═══ RECORD EXCERPTS ═══

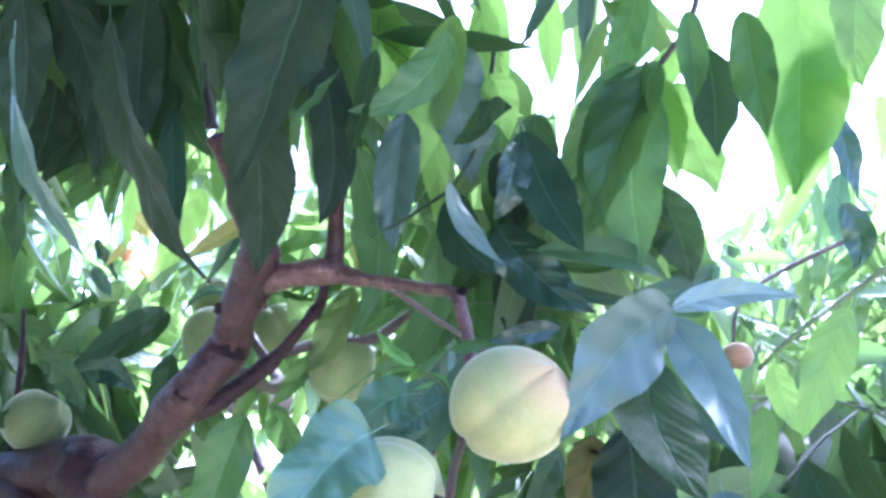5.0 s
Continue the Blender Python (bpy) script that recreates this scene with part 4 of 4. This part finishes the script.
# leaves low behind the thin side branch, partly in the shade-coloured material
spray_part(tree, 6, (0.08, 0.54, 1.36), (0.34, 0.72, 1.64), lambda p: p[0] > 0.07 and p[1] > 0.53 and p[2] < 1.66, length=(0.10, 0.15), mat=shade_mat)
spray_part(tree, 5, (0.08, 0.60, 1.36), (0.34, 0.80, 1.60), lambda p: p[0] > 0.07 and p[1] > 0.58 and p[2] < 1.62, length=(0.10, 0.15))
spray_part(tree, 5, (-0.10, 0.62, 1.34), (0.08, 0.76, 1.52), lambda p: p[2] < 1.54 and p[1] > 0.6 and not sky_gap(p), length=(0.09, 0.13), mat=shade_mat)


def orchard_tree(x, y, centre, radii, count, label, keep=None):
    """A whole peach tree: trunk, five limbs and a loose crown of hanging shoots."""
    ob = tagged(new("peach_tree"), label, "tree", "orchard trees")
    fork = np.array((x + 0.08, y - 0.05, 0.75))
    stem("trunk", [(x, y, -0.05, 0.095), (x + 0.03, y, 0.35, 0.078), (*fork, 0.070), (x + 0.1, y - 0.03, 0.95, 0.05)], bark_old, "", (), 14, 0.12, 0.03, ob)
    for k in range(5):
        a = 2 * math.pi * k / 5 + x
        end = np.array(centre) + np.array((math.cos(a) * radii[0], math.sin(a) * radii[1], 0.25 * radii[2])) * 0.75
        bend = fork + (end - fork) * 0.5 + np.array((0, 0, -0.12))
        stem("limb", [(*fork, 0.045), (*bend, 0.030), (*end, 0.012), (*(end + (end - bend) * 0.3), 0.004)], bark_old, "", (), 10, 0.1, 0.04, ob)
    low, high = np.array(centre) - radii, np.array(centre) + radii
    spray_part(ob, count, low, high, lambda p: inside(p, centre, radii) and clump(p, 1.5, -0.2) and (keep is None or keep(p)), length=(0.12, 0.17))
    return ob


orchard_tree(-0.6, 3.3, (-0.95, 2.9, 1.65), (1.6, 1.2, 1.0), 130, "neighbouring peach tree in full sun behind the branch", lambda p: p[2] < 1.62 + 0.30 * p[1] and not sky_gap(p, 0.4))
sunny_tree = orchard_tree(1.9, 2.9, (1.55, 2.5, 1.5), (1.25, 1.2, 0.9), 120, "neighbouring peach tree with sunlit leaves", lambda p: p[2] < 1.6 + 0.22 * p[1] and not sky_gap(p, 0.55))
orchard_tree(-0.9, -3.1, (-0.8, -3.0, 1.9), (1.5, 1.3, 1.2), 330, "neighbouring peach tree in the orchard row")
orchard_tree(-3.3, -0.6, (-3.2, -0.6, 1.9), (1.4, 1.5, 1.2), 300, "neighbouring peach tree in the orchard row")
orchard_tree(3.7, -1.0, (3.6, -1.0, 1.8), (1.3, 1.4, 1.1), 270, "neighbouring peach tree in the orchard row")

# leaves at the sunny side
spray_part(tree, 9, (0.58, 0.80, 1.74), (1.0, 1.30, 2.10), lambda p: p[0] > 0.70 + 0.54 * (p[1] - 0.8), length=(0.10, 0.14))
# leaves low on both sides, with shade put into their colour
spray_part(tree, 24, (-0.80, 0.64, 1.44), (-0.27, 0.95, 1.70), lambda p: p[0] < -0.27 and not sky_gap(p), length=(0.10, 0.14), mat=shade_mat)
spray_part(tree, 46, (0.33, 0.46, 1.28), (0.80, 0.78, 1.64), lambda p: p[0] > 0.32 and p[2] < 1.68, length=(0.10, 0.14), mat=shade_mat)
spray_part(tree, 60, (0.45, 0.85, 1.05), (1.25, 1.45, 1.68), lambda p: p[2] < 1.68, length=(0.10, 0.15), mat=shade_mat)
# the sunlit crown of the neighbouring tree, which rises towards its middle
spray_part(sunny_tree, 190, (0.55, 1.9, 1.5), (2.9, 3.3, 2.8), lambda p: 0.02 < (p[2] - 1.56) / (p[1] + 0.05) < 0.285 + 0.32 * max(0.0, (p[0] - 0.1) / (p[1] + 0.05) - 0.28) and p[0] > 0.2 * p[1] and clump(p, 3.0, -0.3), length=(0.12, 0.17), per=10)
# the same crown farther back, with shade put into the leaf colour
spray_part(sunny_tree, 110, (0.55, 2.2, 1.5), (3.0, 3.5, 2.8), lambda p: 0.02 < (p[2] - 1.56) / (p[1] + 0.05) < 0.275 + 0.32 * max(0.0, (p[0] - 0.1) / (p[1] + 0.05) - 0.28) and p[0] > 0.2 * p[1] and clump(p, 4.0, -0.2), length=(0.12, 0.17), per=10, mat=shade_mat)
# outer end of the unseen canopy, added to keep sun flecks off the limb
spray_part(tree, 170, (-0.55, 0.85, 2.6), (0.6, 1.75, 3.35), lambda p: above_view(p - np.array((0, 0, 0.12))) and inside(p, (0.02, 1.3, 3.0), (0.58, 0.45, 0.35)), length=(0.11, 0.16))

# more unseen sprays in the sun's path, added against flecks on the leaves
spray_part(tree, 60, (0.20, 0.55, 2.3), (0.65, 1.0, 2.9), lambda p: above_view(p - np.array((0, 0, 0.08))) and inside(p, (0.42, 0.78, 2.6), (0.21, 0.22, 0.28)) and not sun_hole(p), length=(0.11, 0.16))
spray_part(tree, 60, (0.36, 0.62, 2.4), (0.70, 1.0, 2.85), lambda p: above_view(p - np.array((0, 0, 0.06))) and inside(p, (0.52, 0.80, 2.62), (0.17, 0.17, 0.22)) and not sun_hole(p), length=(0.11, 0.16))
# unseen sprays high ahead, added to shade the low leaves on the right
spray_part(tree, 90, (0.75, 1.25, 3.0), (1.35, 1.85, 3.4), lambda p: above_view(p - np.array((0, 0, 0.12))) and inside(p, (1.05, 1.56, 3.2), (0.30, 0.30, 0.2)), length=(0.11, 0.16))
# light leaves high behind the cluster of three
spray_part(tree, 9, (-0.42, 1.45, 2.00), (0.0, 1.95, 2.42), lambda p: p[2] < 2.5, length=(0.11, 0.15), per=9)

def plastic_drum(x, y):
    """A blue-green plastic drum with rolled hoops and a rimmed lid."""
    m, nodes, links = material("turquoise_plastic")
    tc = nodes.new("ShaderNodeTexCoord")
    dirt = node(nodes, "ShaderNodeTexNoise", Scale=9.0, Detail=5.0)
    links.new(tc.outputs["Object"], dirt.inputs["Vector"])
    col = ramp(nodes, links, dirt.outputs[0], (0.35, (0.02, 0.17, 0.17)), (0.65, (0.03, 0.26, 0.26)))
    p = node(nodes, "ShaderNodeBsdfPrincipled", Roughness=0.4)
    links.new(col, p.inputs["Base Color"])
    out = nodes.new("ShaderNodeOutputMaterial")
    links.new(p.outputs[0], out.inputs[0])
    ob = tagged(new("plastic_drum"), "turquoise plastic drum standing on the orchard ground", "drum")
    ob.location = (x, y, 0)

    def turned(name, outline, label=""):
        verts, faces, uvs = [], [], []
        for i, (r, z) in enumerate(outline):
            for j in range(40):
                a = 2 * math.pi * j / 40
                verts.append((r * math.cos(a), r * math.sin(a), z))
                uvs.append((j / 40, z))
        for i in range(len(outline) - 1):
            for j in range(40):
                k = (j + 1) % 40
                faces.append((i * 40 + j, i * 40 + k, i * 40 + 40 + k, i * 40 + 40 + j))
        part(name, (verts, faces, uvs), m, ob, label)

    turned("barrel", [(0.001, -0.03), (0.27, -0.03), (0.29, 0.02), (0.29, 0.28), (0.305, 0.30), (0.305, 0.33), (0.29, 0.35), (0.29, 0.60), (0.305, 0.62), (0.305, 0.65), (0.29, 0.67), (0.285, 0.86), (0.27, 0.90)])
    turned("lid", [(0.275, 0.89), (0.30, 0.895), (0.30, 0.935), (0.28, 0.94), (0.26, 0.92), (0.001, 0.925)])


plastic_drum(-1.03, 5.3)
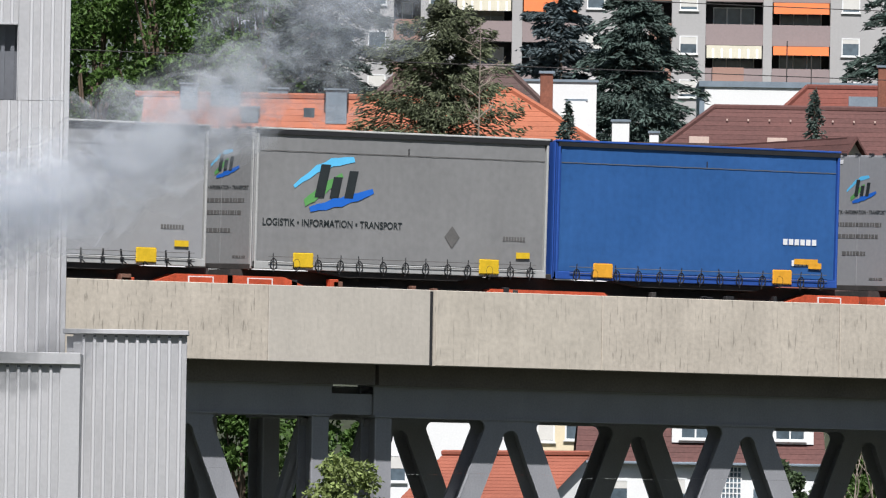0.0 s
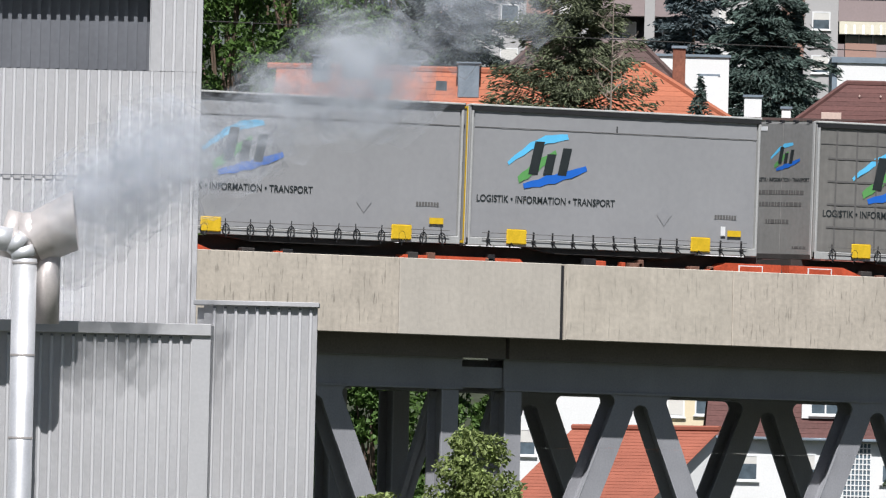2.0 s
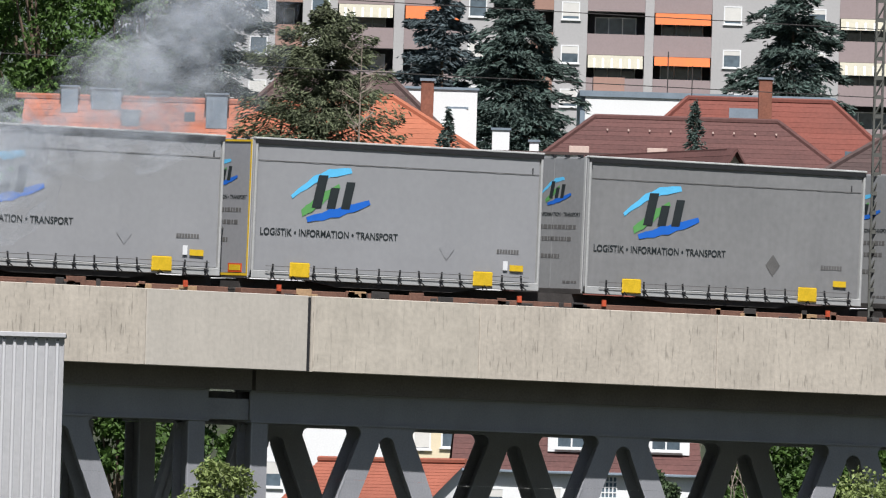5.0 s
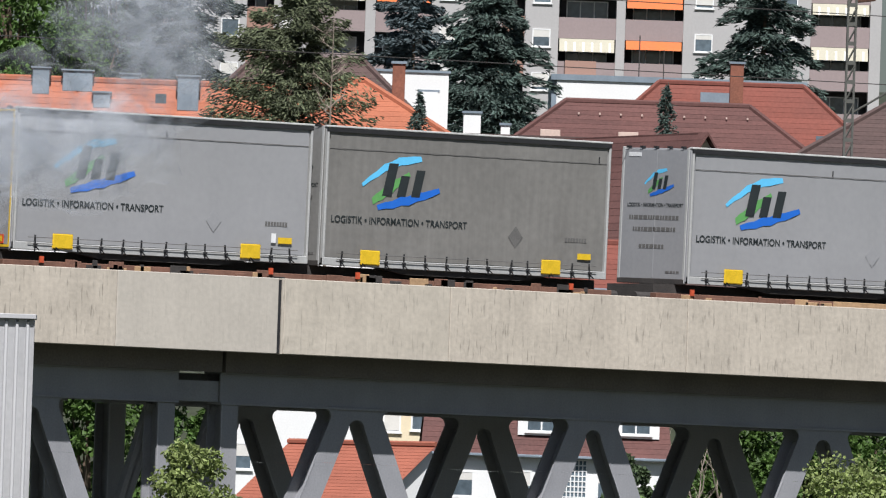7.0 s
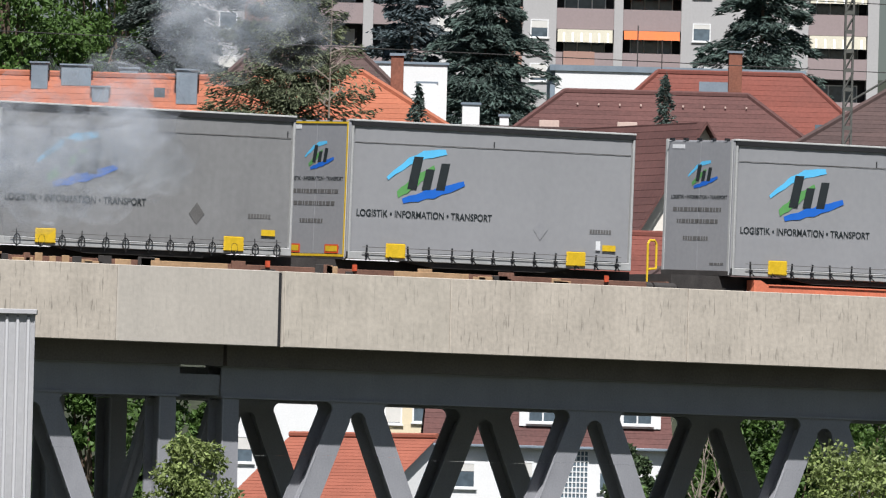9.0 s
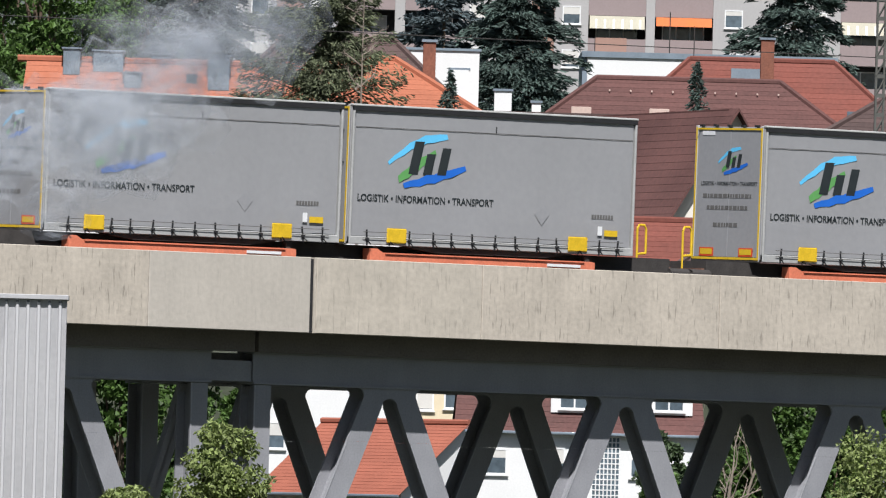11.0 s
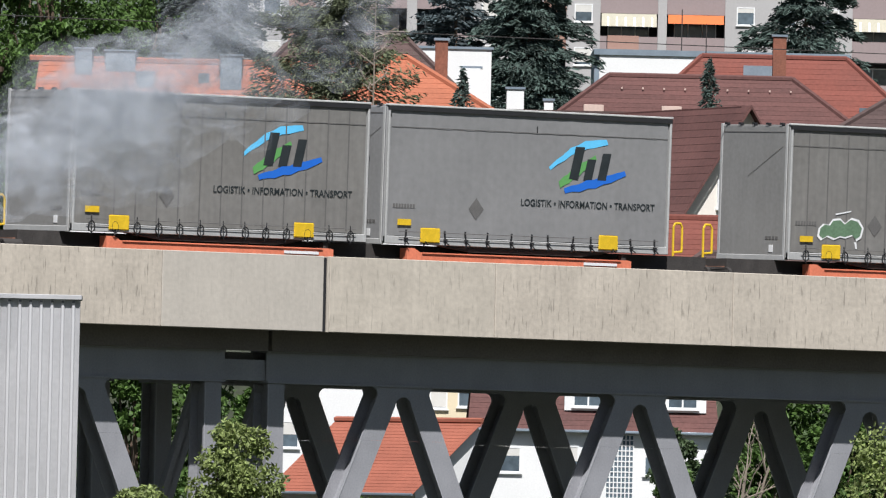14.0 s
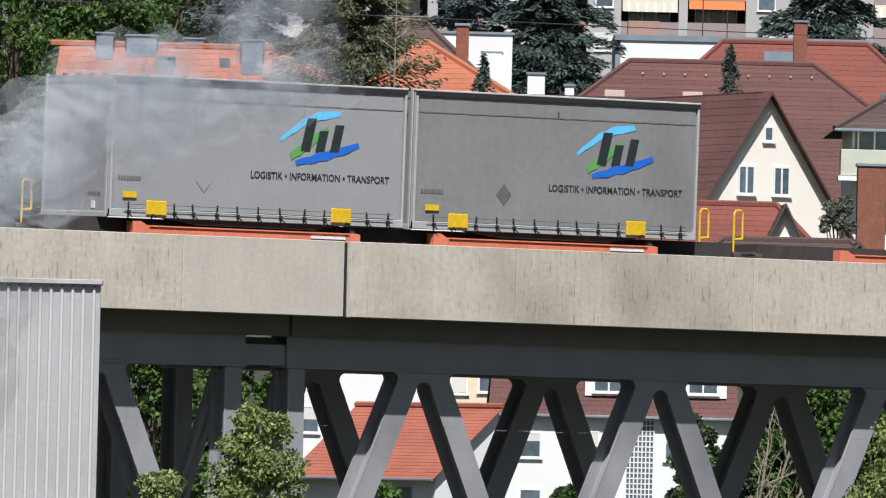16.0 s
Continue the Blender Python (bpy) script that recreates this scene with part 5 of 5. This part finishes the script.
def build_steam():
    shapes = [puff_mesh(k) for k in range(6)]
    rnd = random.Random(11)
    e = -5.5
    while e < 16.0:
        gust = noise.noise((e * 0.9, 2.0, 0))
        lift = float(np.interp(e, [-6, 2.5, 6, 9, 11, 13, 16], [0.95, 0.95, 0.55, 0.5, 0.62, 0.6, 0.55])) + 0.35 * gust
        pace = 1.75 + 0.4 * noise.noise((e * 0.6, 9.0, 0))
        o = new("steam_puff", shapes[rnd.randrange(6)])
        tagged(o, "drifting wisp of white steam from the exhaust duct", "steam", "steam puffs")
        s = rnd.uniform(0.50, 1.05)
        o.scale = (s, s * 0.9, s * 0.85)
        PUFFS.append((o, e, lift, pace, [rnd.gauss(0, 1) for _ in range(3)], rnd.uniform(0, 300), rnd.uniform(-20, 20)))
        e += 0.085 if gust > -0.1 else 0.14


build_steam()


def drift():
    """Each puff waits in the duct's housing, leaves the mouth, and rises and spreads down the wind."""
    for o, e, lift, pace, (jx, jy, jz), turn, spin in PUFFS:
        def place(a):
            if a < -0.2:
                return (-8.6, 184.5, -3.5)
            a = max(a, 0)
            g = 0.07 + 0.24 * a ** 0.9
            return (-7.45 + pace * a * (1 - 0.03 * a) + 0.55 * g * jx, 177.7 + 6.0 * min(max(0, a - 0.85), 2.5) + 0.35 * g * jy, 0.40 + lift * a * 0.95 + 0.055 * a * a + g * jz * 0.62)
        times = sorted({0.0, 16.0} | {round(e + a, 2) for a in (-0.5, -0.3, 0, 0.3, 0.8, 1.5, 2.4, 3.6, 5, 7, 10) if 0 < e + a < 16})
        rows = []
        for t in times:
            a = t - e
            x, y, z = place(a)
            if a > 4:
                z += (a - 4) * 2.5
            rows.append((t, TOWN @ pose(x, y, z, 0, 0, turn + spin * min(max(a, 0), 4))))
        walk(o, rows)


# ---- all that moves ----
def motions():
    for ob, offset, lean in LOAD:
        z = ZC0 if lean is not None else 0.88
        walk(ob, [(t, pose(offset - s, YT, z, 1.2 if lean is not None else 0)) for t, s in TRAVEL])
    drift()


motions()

═══

WHAT IS BEING ASKED:
Starting at the line that contains "4. This part finishes the script.", set down every line up to and including the line that contains "length=(0.09, 0.13), mat=shade_mat)", exactly as given, and no other line.

RESULT:
Continue the Blender Python (bpy) script that recreates this scene with part 4 of 4. This part finishes the script.
# leaves low behind the thin side branch, partly in the shade-coloured material
spray_part(tree, 6, (0.08, 0.54, 1.36), (0.34, 0.72, 1.64), lambda p: p[0] > 0.07 and p[1] > 0.53 and p[2] < 1.66, length=(0.10, 0.15), mat=shade_mat)
spray_part(tree, 5, (0.08, 0.60, 1.36), (0.34, 0.80, 1.60), lambda p: p[0] > 0.07 and p[1] > 0.58 and p[2] < 1.62, length=(0.10, 0.15))
spray_part(tree, 5, (-0.10, 0.62, 1.34), (0.08, 0.76, 1.52), lambda p: p[2] < 1.54 and p[1] > 0.6 and not sky_gap(p), length=(0.09, 0.13), mat=shade_mat)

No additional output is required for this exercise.